Data shown:
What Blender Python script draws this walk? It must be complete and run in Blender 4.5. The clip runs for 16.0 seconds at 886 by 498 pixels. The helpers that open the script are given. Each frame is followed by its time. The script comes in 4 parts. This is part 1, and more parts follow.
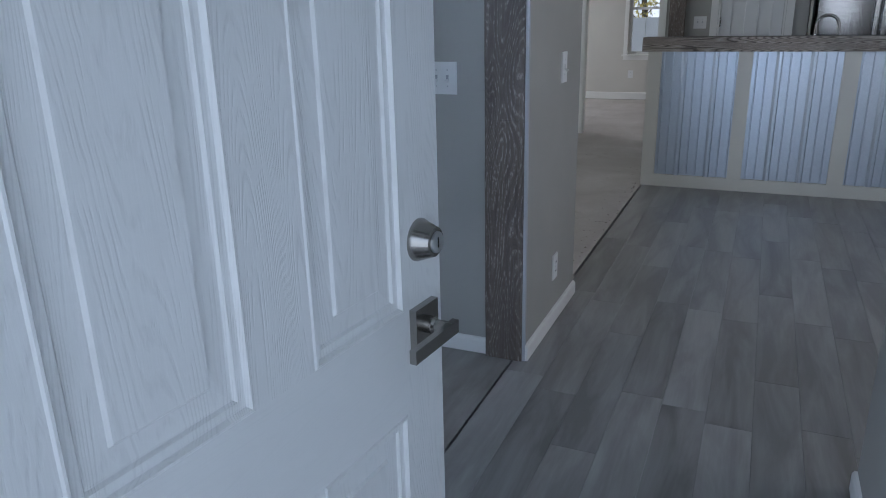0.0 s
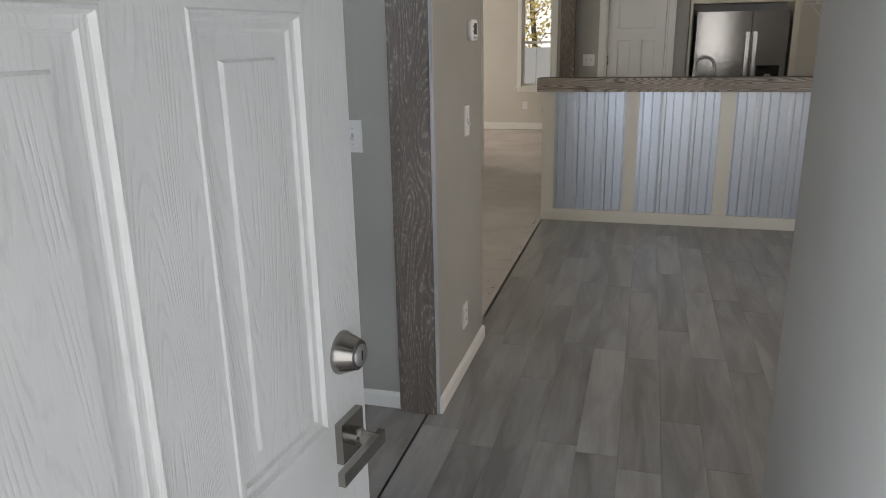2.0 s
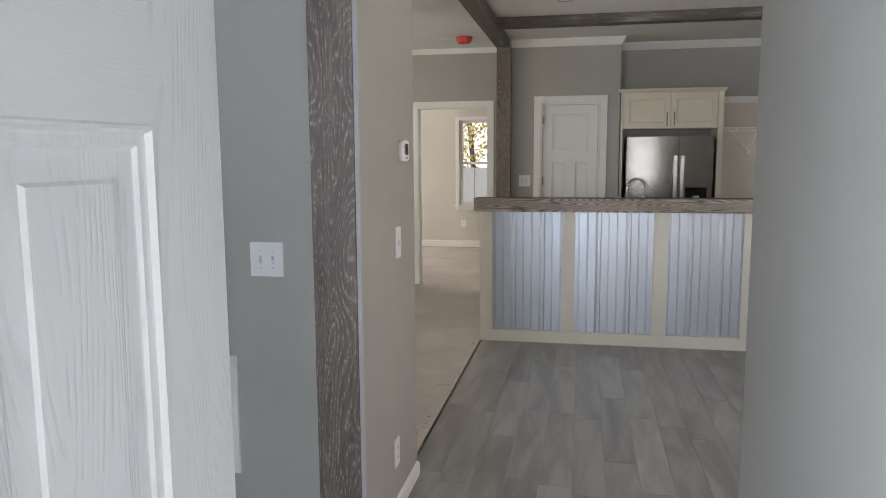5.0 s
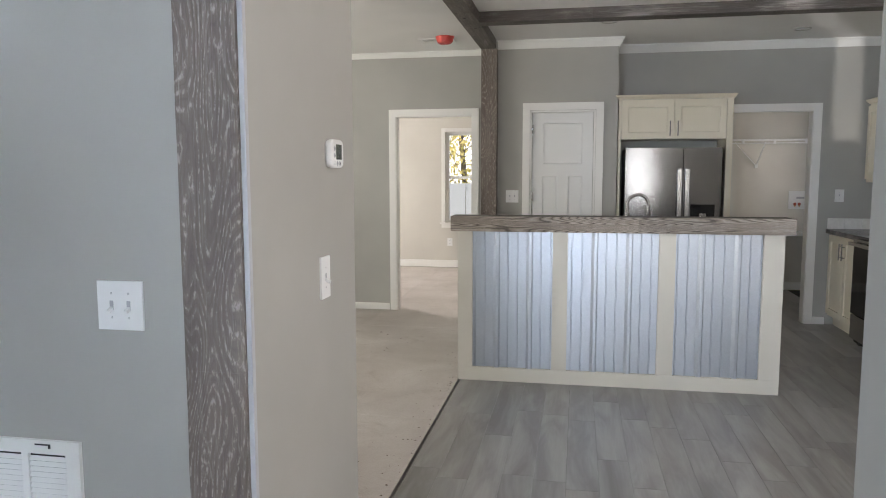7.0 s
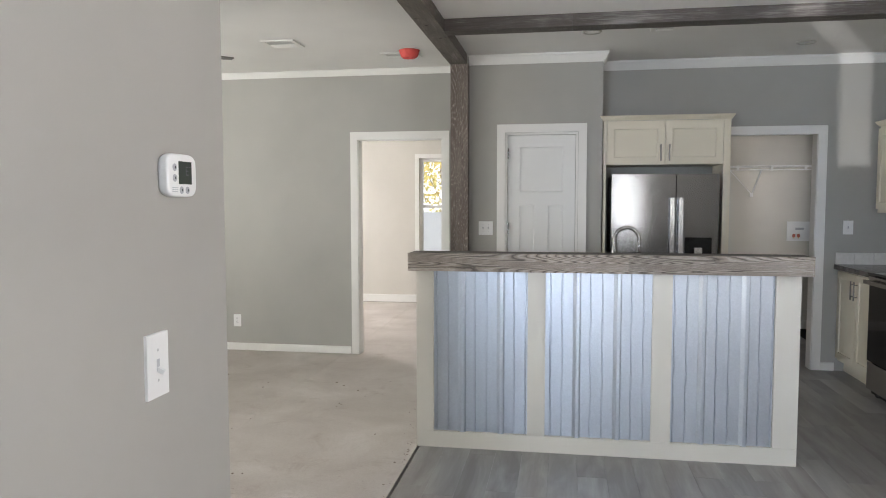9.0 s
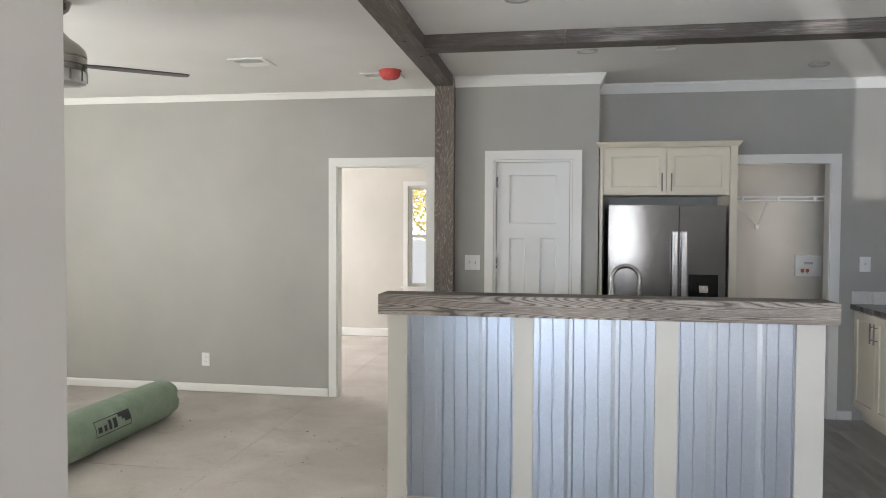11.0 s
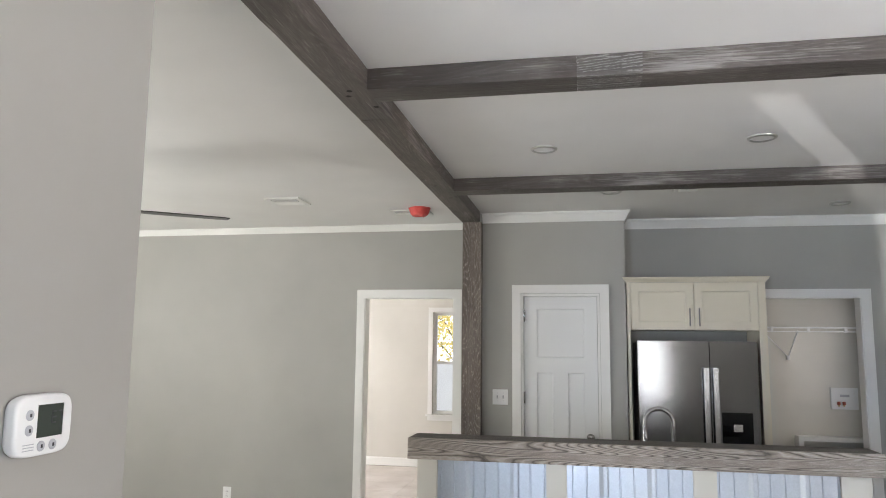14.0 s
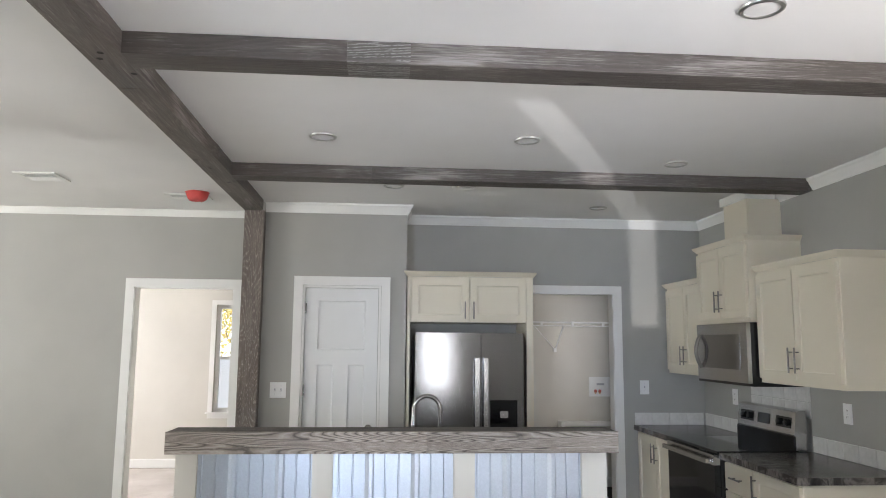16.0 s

Stated task:
Please write out all of the material above without changing a word, and omit any pictures.

Exercise response:
What Blender Python script draws this walk? It must be complete and run in Blender 4.5. The clip runs for 16.0 seconds at 886 by 498 pixels. The helpers that open the script are given. Each frame is followed by its time. The script comes in 4 parts. This is part 1, and more parts follow.
0.0 s
2.0 s
5.0 s
7.0 s
9.0 s
11.0 s
14.0 s
16.0 s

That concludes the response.